Longevity risk was largely ignored in the federal budget to the disappointment of parts of the industry.

Several industry participants have labelled the federal budget a missed opportunity in addressing the longevity risk issue facing a large part of the Australian population.

The Institute of Actuaries of Australia was disappointed the government did not remove any barriers to allow the development of a new annuities market to tackle this issue.

Taking this action would mean new annuities products could be developed to satisfy the retirement income needs of individuals that also neutralised the threat of people outliving their savings, according to Institute chief executive Melinda Howes.

"Retirees need access to products that reduce the two major risks they face, market and longevity risk. Innovative annuity products are ideally suited to meet these objectives, however, a number of legislative impediments are limiting their development," Howes said.

However, she was complimentary about the initiative that gave the ability for age pensioners to participate in some work without impacting on their means tested status.
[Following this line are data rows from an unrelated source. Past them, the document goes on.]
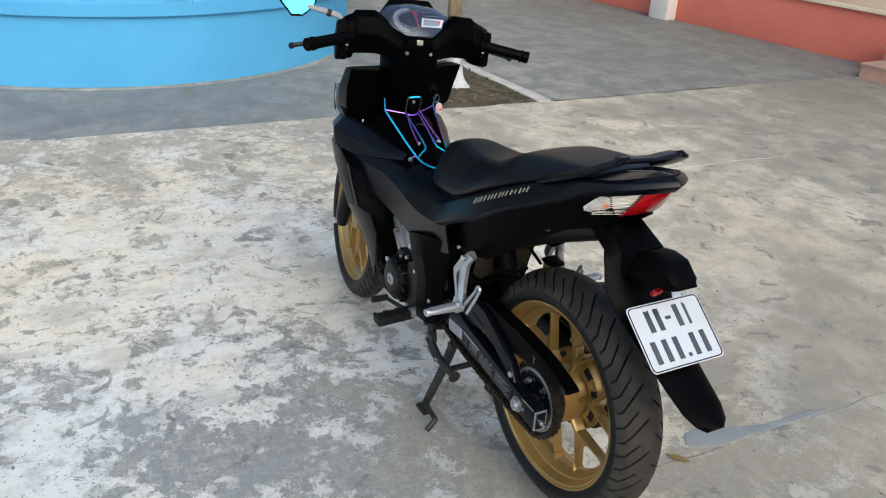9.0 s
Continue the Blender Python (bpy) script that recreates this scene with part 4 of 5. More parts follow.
bm = loft([[(-0.180, 0.030, 0.796), (-0.180, -0.030, 0.796), (-0.180, -0.052, 0.742), (-0.180, 0.052, 0.742)],
           [(-0.226, 0.034, 0.805), (-0.226, -0.034, 0.805), (-0.208, -0.048, 0.744), (-0.208, 0.048, 0.744)],
           [(-0.264, 0.036, 0.800), (-0.264, -0.036, 0.800), (-0.262, -0.043, 0.750), (-0.262, 0.043, 0.750)],
           [(-0.298, 0.024, 0.774), (-0.298, -0.024, 0.774), (-0.307, -0.034, 0.757), (-0.307, 0.034, 0.757)]], 0.010)
part("plate_lamp_hood", bm, PLASTIC, fender, "black plate lamp hood")
part("red_reflector", box((0.010, 0.020, 0.019), Matrix.Translation((-0.2465, 0.020, 0.7285)) @ Matrix.Rotation(radians(-35), 4, "Y"), 0.002), REFLEX, fender, "small red reflector")
PL = Matrix.Translation((-0.2965, 0, 0.6585)) @ Matrix.Rotation(radians(-39.5), 4, "Y")
# plate plane: local x runs up the plate, y across it, z out of it
outline = []
for cx, cy, a0 in ((0.070, 0.094, 0), (-0.070, 0.094, 90), (-0.070, -0.094, 180), (0.070, -0.094, 270)):
    for k in range(5):
        a = radians(a0 + 22.5 * k)
        outline.append((cx - math.copysign(0.010, cx) + 0.010 * math.sin(a + math.pi / 2), cy - math.copysign(0.010, cy) + 0.010 * math.sin(a)))
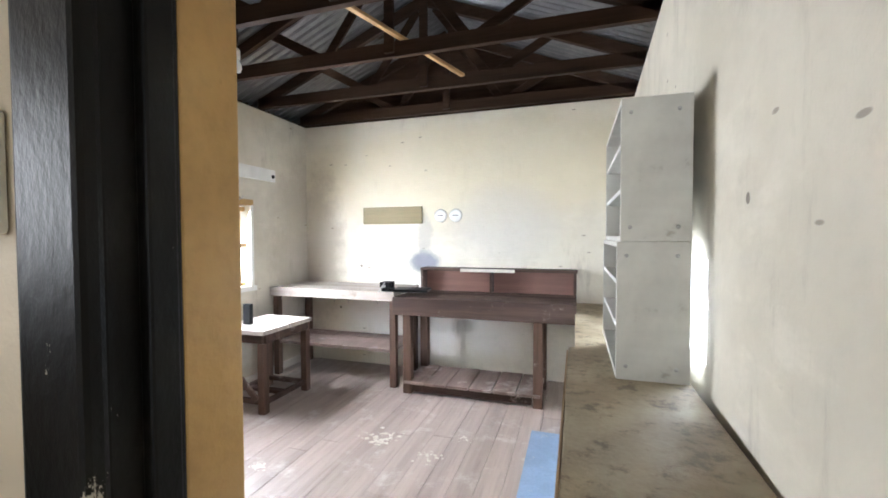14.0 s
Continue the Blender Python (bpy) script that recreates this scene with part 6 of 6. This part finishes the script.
part("bulb", lathe([(0.0, 0.0), (0.022, 0.008), (0.032, 0.03), (0.028, 0.055), (0.016, 0.08), (0.016, 0.09), (0.0, 0.09)], 20), M_WPLAST, bl)
part("holder", lathe([(0.0, 0.09), (0.022, 0.09), (0.022, 0.15), (0.012, 0.16), (0.0, 0.16)], 16), M_WHITE, bl)
part("flex", tube(curve_pts([(0, 0, 0.16), (0.01, 0, 0.3), (0.0, 0.0, 0.60)]), 0.005, 6), M_BLACK, bl)
runner("ceiling_brace", (0.2, 12.30, 2.78), (0.75, 13.75, 2.70), 0.04, 0.025, M_PINE, "thin pale brace nailed across the trusses", "brace")
single("blue_sheet", box(1.33, 1.59, 11.9, 13.35, 0.001, 0.006), M_BLUEBOARD, "pale blue sheet lying along the cabinet", "sheet")
for x, y, r, sd in ((0.35, 12.95, 0.14, 21), (0.75, 12.8, 0.08, 22), (-0.2, 12.4, 0.06, 23), (0.9, 13.1, 0.05, 24)):
    r0 = random.Random(sd)
    bm = bmesh.new()
    for k in range(45):
        c = Vector((x + r0.gauss(0, r * 0.5), y + r0.gauss(0, r * 0.4), 0.0015 + 0.0001 * k))
        q = r * r0.uniform(0.02, 0.17)
        bm.faces.new([bm.verts.new(c + Vector((q * r0.uniform(0.5, 1.2) * math.cos(a), q * r0.uniform(0.5, 1.2) * math.sin(a), 0))) for a in np.arange(0, 6.2, 0.6)])
    single("paint_spots", bm, M_TORN, "old white paint spots on the boards", "spill", kind="stuff")

# floorboards of the back room
floor2 = bpy.data.objects["floor_2"]
x, k = X2L, 0
rb_ = random.Random(9)
while x < X2R - 0.01:
    w = min(0.142, X2R - x)
    cut = 11.2 + 2.6 * rb_.random()
    for ya, yb in ((Y2 - 0.06, cut), (cut, Y2F)):
        ob = new("floorboard", mesh_of("floorboard", box(x + 0.0015, x + w - 0.0015, ya + 0.001, yb - 0.001, -0.021, 0.0 - 0.0012 * (k % 2), 0.002), M_BOARDS))
        ob.parent = floor2
    x += w
    k += 1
"We were pleased the federal government followed our recommendation and allowed older Australians to boost their standard of living in retirement by working part-time without jeopardising their pension income. From 1 July, age pensioners will be able to earn up to $250 per fortnight before their pension will be impacted by the means test," she explained.

Towers Watson was in agreement with the actuarial body, saying the government fell short of the mark regarding longevity risk.

"The improved work bonus is welcome, but there is nothing in this budget to address existing barriers to private sector innovation in the annuity market, nor anything to encourage individuals to continue to work (and save) to older ages," the financial services organisation said in its budget assessment.

Challenger retirement income chirman Jeremy Cooper said the extended relief on the minimum drawdowns for allocated pensions showed these products were now sadly lacking in their servicing of Australians' retirement needs.

"We need to improve them or replace them with products that don't leave retirees heavily exposed to market and longevity risk, " Cooper said.